Jackson, in discussing the demise retrenchment of HP’s identity business, had this little gem:
We talk about Identity 2.0 in the context of Web services and the evolution of digital identity but our infrastructure, enterprise identity “stuff” is decrepit and falling apart. I have visions of identity leprosy with this bit and that bit simply falling off because it was never built with Web services in mind.
Bits falling of, eh? I’ve never heard of someone losing their core directory services because someone forgot to add XACML support. I’ve also never heard off someone loosing an ear because their provisioning system didn’t support SPML v2. Enterprise identity “stuff” is more like a zombie. It lurks in the dark corners of your enterprise. It staggers out at you at inopportune moments. Two other aspects of this ridiculous image that are valid:
- The identity zombie is incredibly hard to kill.

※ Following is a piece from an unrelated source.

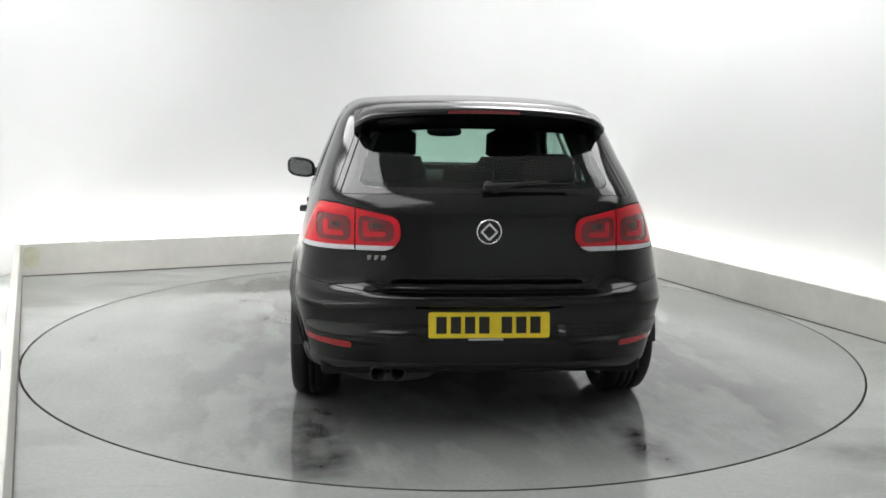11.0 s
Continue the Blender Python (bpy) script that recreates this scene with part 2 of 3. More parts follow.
def wall_line():
    """Plan of the white wall: three straight sides joined by round corners."""
    r = 1.0
    x0, x1, yb = LEFT - TROUGH, RIGHT + TROUGH, BACK + TROUGH
    pts = [(x0, FRONT)]
    for k in range(25):
        a = math.pi - k * math.pi / 48
        pts.append((x0 + r + r * math.cos(a), yb - r + r * math.sin(a)))
    for k in range(25):
        a = math.pi / 2 - k * math.pi / 48
        pts.append((x1 - r + r * math.cos(a), yb - r + r * math.sin(a)))
    pts.append((x1, FRONT))
    return pts


def build_room():
    pts = wall_line()
    bm = bmesh.new()
    inner = [ROOM @ Vector((x, y, 0)) for x, y in pts]
    cx = ROOM @ Vector(((LEFT + RIGHT) / 2, -1.0, 0))
    outer = [p + (p - cx).normalized() * 0.15 for p in inner]
    n = len(pts)
    lay = []
    for z in (0.0, CEIL):
        lay.append(([bm.verts.new(p + Vector((0, 0, z))) for p in inner], [bm.verts.new(p + Vector((0, 0, z))) for p in outer]))
    for k in range(n - 1):
        bm.faces.new((lay[0][0][k], lay[0][0][k + 1], lay[1][0][k + 1], lay[1][0][k]))
        bm.faces.new((lay[0][1][k], lay[0][1][k + 1], lay[1][1][k + 1], lay[1][1][k]))
    structure(part("wall_back", bm, M_WHITE, smooth=True), "seamless white booth wall with rounded corners", "wall")
    # wall added out of view, pale to brighten what the car mirrors
    bm = bmesh.new()
    box(bm, LEFT - TROUGH - 0.2, RIGHT + TROUGH + 0.2, FRONT - 0.15, FRONT, 0, CEIL, ROOM)
    structure(part("wall_front", bm, M_FRONTWALL), "unseen pale grey wall added behind the camera", "wall")
    bm = bmesh.new()
    box(bm, LEFT - TROUGH - 0.3, RIGHT + TROUGH + 0.3, FRONT - 0.15, BACK + TROUGH + 0.3, CEIL, CEIL + 0.12, ROOM)
    structure(part("ceiling", bm, M_WHITE), "white booth ceiling", "ceiling")
    # diffused light boxes under the ceiling: a row on each side of the turntable; the dimmer front pair is added,
    # unseen, to brighten the car's reflections
    boxes = [(u, v, 0.62, 0.76, M_CEIL, "broad diffused light box under the booth ceiling") for u in (-1.98, 1.78) for v in (1.95, 0.43, -1.09)]
    boxes += [(u, -2.61, 0.62, 0.76, M_CEIL_DIM, "dim light box added out of view to brighten the booth's front") for u in (-1.98, 1.78)]
    for u, v, hu, hv, mt, lab in boxes:
        e = new("ceiling_light", None)
        e.matrix_world = ROOM @ pose(u, v, CEIL - 0.06)
        tagged(e, lab, "light panel", "ceiling lights")
        for a, b, c, d in ((-hu, hu, -hv, 0.01 - hv), (-hu, hu, hv - 0.01, hv), (-hu, 0.02 - hu, 0.01 - hv, hv - 0.01), (hu - 0.02, hu, 0.01 - hv, hv - 0.01)):
            bm = bmesh.new()
            box(bm, a, b, c, d, -0.01, 0.058)
            part("frame", bm, M_ALLOY, e)
        bm = bmesh.new()
        box(bm, 0.022 - hu, hu - 0.022, 0.012 - hv, hv - 0.012, -0.005, 0.05)
        part("diffuser", bm, mt, e)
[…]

- The identity zombie needs BRAINS!
“They stab with their steely knives…” Once deployed, even in rudimentary forms, enterprise identity systems are amazing difficult to uproot, to kill. Homegrown systems are notoriously tough to maintain as well as replace. Even worse were those early attempts at vendor provided solutions. Before IBM/Tivoli bought Access360, it had Tivoli User Administrator. TUA… one of the banes of my existence. The thing wouldn’t die. The customers who got it running were actually in love the rotting smelly thing. They kept it on a steady diet of scripts (BRAINS!) that served as connector definitions and entitlements all rolled into one. It just ran and ran and ran. From what I heard, early BMC Control/SA customers are much the same.
Think this problem is limit to the “old timers” in the identity market. Nope. Good luck replacing that SiteMinder deployment. Enjoy uprooting your original iPlanet directory implementation.
BRAINS!
We all know zombies feed on brains. Common knowledge. Let’s consider for a sec that the enterprise identity “stuff” that Jackson refers to is a friendly, but slightly misguided, zombie. The rising aspects of the identity market are the brains that is so badly craves: enterprise role management, entitlement management, fine grained access control, etc. Feed our enterprise identity zombie with a healthy does of policy that has business-readable language as to role of the person and their subsequent entitlements and you’ll have an enterprise-class, unkillable (in the good way), identity infrastructure.
Further, you do not have venture into the newer territories of identity land to feed your identity zombie. Enterprise identity implementations have sufficiently progressed to the point that your more mature services providers can feed your zombie all the brains it needs based on their own experience, methodologies, and techniques: no emerging technologies needed.
Do enterprise identity technologies need a bit of a refresh? Sure. But that doesn’t mean they need a complete rip and replace with user-centric or other newer identity “stuff.” Absolutely not. What it does mean is that we are seeing a rise in the value of identity brains, entitlement and access management in business and organizational terms.